* _REQUIRED TASK_: Collect every line below that contains the word "Blender".

Rows from a dataset:
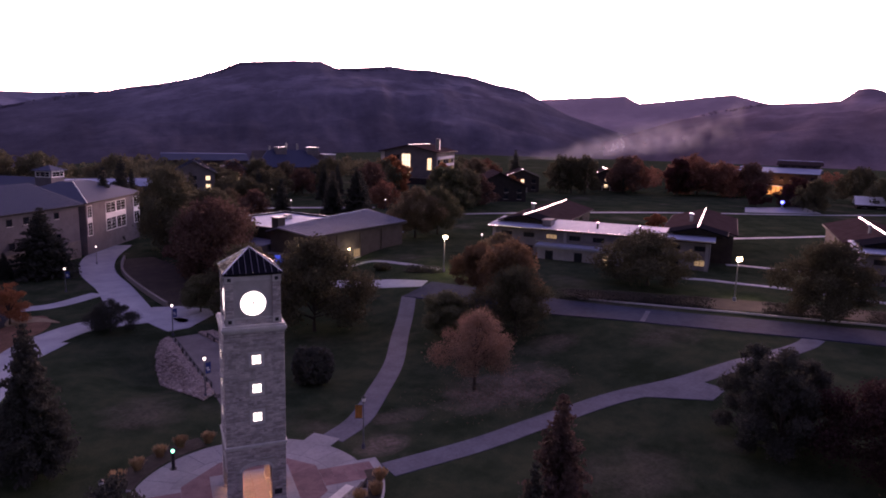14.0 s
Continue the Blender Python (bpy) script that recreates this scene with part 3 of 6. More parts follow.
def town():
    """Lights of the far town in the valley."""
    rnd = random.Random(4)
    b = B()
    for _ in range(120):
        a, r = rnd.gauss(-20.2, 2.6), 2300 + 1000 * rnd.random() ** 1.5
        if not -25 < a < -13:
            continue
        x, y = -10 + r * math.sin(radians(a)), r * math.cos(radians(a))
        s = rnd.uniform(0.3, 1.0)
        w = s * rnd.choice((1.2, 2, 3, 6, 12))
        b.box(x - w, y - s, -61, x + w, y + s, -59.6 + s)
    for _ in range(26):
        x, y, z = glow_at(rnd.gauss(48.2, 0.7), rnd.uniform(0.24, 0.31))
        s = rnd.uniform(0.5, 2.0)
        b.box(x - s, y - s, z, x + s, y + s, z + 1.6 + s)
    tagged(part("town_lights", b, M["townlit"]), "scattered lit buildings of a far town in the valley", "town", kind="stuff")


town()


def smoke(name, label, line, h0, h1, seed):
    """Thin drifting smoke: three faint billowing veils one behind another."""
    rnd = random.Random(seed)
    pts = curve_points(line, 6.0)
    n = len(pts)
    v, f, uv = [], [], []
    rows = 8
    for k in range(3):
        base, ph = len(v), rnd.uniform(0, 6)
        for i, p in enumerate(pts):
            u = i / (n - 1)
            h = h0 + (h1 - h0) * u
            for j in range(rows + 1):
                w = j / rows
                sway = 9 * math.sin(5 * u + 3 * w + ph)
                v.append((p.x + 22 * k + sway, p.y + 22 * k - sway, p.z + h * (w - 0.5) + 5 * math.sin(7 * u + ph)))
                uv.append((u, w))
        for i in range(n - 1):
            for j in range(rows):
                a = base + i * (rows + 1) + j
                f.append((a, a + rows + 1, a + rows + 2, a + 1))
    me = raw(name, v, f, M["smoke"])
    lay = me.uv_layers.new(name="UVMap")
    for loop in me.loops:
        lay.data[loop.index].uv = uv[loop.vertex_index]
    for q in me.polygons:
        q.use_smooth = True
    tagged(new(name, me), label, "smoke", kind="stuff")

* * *

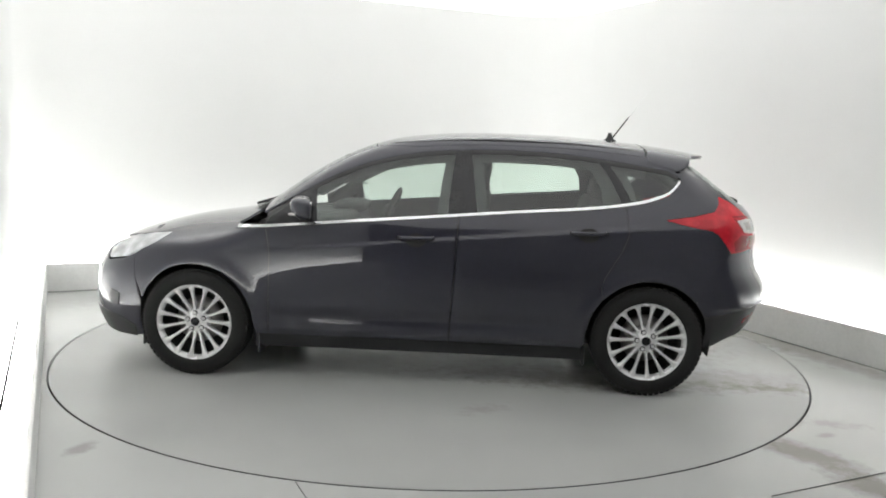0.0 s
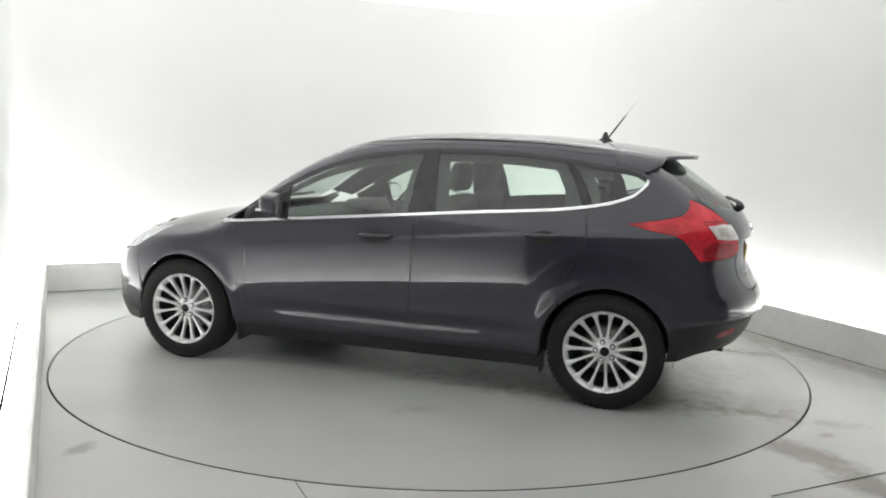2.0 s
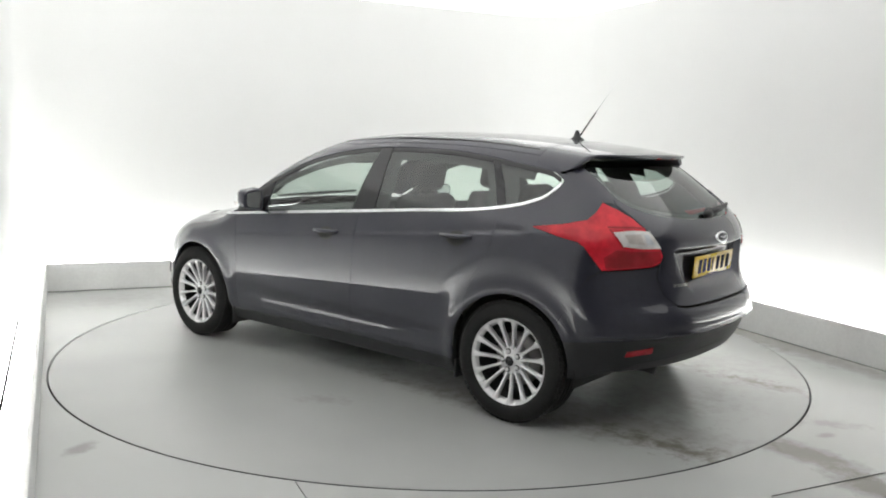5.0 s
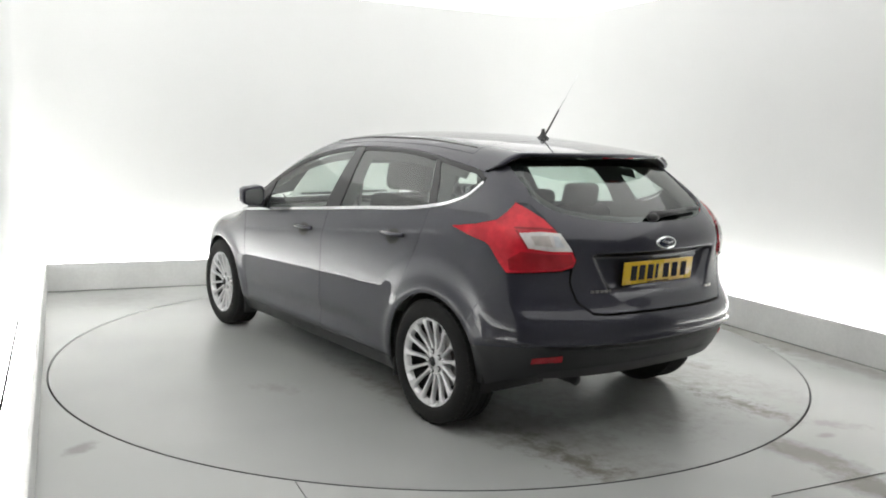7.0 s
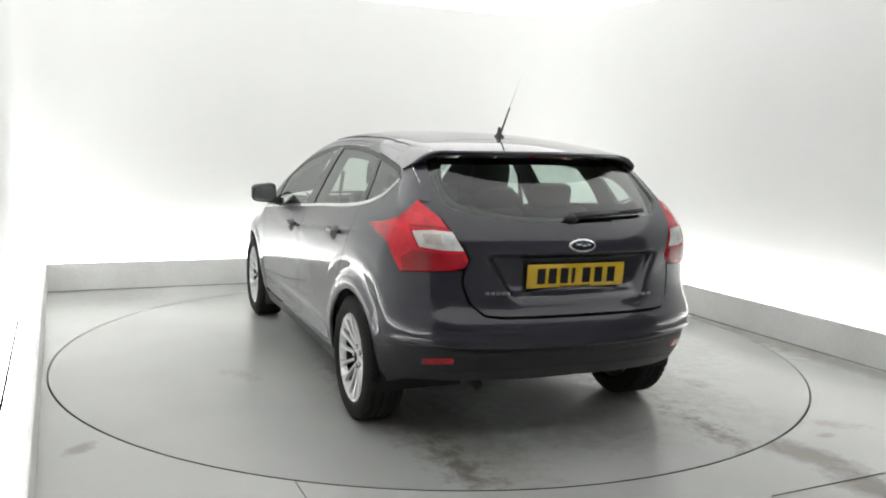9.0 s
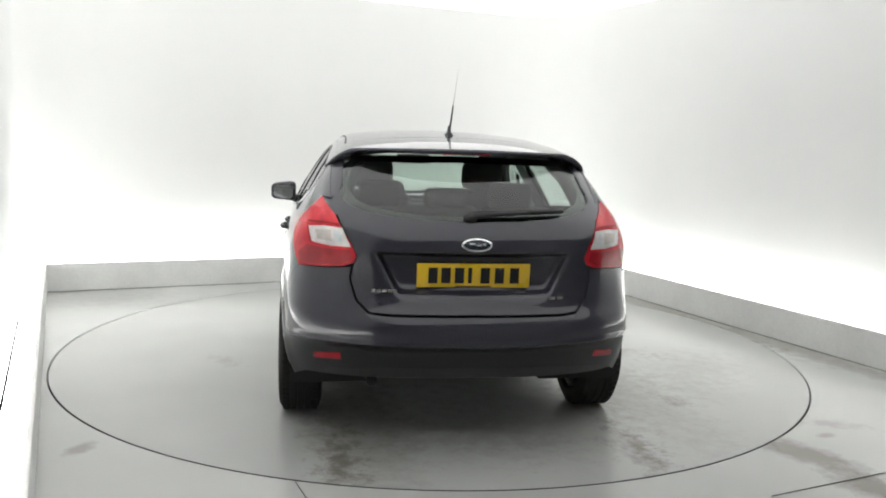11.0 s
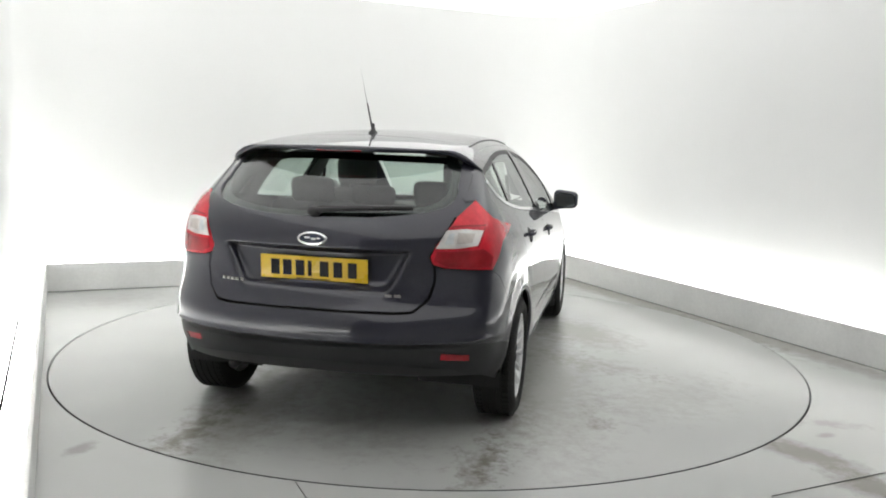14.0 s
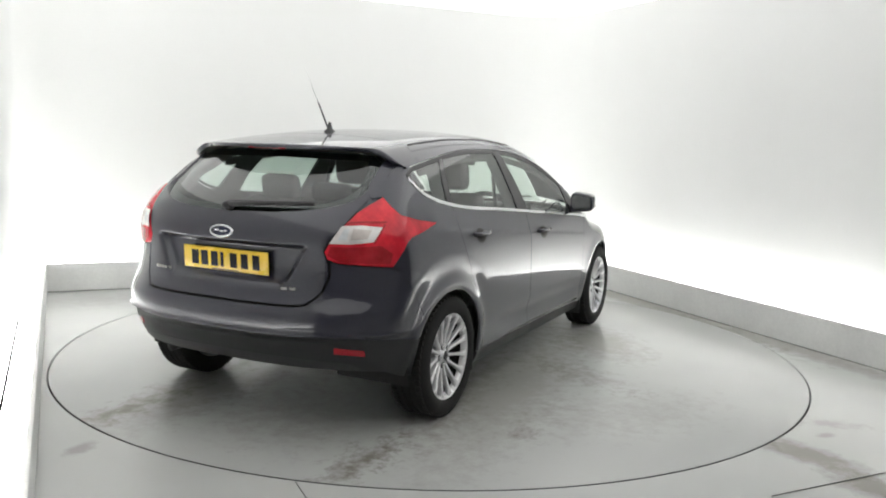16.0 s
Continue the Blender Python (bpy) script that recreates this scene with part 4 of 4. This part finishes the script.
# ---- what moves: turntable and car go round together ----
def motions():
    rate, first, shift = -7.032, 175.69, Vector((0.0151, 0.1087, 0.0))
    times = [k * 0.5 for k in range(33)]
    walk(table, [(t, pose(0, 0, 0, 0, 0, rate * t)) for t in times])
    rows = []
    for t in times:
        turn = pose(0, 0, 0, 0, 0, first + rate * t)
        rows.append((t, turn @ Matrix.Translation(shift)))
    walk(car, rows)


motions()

* _EXERCISE RESPONSE_:
Continue the Blender Python (bpy) script that recreates this scene with part 3 of 6. More parts follow.
Continue the Blender Python (bpy) script that recreates this scene with part 4 of 4. This part finishes the script.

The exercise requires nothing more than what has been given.